So – first there was this unexpected and totally delightful Bannock Point hike with Nicky and Sheila – after I got my cleaning and vacuuming done so that by the time lunch rolled around I was feeling thoroughly accomplished.
And then, after lunch, a lovely nap and then sitting at my desk thinking, “Hey! I have the afternoon to myself! I can get some writing done! Or I can play solitaire. Ha! The time is all mine.
I have decided that my desire to volunteer for the Green Party is still going to be fulfilled, just differently than I had thought. My friend on Vancouver Island is considering a run in the Nanaimo Lake Cowichan district and he is eminently qualified. I can’t think of a better candidate. And I feel pretty certain he is going to win. I spoke to him yesterday and offered to do anything I can at a distance. I’ll make sure to contact my network there – and it’s still a good one – and anything else I can do on social media or with my writing skills.
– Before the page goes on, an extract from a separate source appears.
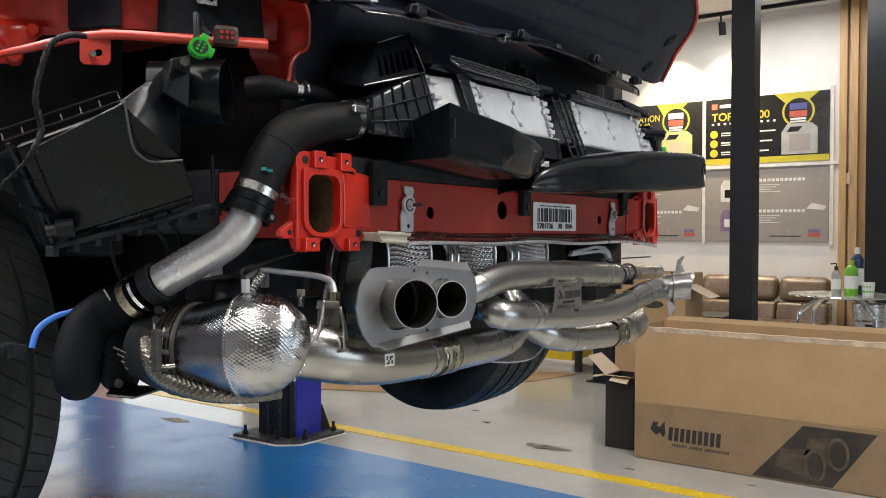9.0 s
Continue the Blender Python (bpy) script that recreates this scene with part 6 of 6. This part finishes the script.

I’ll also stay open to other opportunities – they are out there and I already have an inkling about what I might do. It doesn’t necessarily have to be the Green Party; it can also include other organizations fighting the planet’s imminent doom.
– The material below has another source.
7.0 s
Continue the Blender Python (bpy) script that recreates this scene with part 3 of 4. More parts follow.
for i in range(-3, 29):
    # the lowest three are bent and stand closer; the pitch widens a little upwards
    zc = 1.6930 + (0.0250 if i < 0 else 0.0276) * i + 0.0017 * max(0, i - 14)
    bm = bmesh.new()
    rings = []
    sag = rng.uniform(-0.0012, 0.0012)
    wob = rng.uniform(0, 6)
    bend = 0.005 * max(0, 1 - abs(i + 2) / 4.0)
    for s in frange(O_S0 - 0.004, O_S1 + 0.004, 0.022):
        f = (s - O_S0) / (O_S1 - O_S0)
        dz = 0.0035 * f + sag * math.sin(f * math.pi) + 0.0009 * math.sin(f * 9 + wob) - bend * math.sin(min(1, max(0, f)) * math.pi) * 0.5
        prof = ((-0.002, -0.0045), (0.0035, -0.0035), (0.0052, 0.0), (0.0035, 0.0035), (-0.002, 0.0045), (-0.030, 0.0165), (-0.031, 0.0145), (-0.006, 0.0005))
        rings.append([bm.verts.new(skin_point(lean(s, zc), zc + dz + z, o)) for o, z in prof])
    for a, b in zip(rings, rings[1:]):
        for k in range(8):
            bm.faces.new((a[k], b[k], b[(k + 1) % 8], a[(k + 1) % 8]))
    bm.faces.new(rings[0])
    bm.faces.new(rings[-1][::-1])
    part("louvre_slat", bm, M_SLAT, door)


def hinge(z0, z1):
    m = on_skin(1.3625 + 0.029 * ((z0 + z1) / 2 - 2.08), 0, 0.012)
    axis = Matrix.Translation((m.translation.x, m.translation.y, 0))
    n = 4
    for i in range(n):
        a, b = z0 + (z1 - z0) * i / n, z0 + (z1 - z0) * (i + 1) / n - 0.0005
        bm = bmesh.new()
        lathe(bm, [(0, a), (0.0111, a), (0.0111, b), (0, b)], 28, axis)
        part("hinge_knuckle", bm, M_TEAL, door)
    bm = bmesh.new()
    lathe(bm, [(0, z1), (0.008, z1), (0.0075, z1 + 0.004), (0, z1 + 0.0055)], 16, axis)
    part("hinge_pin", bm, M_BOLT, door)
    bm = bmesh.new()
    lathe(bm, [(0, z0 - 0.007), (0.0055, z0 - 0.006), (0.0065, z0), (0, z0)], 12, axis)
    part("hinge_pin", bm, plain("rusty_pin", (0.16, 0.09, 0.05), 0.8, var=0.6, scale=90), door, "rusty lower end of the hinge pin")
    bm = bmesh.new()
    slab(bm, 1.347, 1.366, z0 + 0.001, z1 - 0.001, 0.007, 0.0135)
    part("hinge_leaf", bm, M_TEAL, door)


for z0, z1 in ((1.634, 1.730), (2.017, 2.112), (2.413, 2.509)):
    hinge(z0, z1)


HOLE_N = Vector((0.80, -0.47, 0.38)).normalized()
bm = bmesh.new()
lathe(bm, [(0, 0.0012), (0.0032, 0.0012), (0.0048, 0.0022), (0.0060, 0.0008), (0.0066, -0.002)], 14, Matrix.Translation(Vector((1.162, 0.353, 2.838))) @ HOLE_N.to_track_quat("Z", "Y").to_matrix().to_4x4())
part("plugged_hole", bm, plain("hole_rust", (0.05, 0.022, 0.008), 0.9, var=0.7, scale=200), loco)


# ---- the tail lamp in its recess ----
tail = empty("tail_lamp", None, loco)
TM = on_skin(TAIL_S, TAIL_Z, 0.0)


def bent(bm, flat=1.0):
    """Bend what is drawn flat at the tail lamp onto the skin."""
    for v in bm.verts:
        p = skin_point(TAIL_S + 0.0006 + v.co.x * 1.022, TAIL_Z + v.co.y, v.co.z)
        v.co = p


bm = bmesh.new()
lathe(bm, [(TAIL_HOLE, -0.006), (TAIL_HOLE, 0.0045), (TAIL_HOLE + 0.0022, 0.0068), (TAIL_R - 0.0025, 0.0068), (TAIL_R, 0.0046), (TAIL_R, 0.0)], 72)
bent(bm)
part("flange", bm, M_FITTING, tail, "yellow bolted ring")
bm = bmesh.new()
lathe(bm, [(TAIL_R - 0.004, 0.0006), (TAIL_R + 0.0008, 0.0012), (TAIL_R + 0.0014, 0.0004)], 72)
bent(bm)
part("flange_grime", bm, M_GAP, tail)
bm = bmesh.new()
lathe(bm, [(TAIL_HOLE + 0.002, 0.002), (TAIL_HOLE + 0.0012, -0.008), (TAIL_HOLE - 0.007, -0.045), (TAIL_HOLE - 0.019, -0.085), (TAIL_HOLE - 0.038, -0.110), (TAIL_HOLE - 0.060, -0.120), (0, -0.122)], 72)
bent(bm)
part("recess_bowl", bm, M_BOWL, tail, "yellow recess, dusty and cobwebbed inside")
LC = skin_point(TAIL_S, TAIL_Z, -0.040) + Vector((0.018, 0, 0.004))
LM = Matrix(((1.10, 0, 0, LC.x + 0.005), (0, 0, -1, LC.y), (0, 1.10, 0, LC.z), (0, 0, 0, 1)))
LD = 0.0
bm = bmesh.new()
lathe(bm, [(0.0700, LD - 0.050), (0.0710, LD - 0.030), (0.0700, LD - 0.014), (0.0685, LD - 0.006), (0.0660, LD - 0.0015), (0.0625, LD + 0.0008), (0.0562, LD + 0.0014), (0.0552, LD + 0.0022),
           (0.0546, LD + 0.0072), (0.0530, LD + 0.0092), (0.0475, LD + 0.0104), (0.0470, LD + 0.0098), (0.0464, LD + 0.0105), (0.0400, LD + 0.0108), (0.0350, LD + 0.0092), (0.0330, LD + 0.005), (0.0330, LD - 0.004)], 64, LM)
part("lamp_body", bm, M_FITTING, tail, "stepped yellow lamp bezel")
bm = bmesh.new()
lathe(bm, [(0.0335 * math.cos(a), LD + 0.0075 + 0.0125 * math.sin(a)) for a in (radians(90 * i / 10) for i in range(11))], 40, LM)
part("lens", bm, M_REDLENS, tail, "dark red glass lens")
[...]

In other news, our realtor is fabulous; Jim is starting work tomorrow on the stair guard and Simon has already made an appointment with the building inspector for a final go-through at the end of this month. Then, fingers, toes and eyeballs crossed, we will get our occupancy permit. With that in hand, we’ll be in far better shape to sell the house.
Also in the meantime, I’m doing all kinds of contorted dances to fend off the weather gods in the hopes the snow will stay at higher elevations: perfect for skiing and snowshoeing with dry roads for driving. Yes!
And finally, I do feel like I am circling the airport in some sort of holding pattern. For too long now, Simon and I have started an awful lot of sentences with, “When the house sells…”
Decisions to be made and actions to be taken – when the house sells. Internally, I have shelved almost all possible plans and thoughts. I don’t want to drift too far in possibilities until that day comes. It feels too frustrating. But when it does – yeah – then it will be time to dig out those plans and get ready to rock & roll.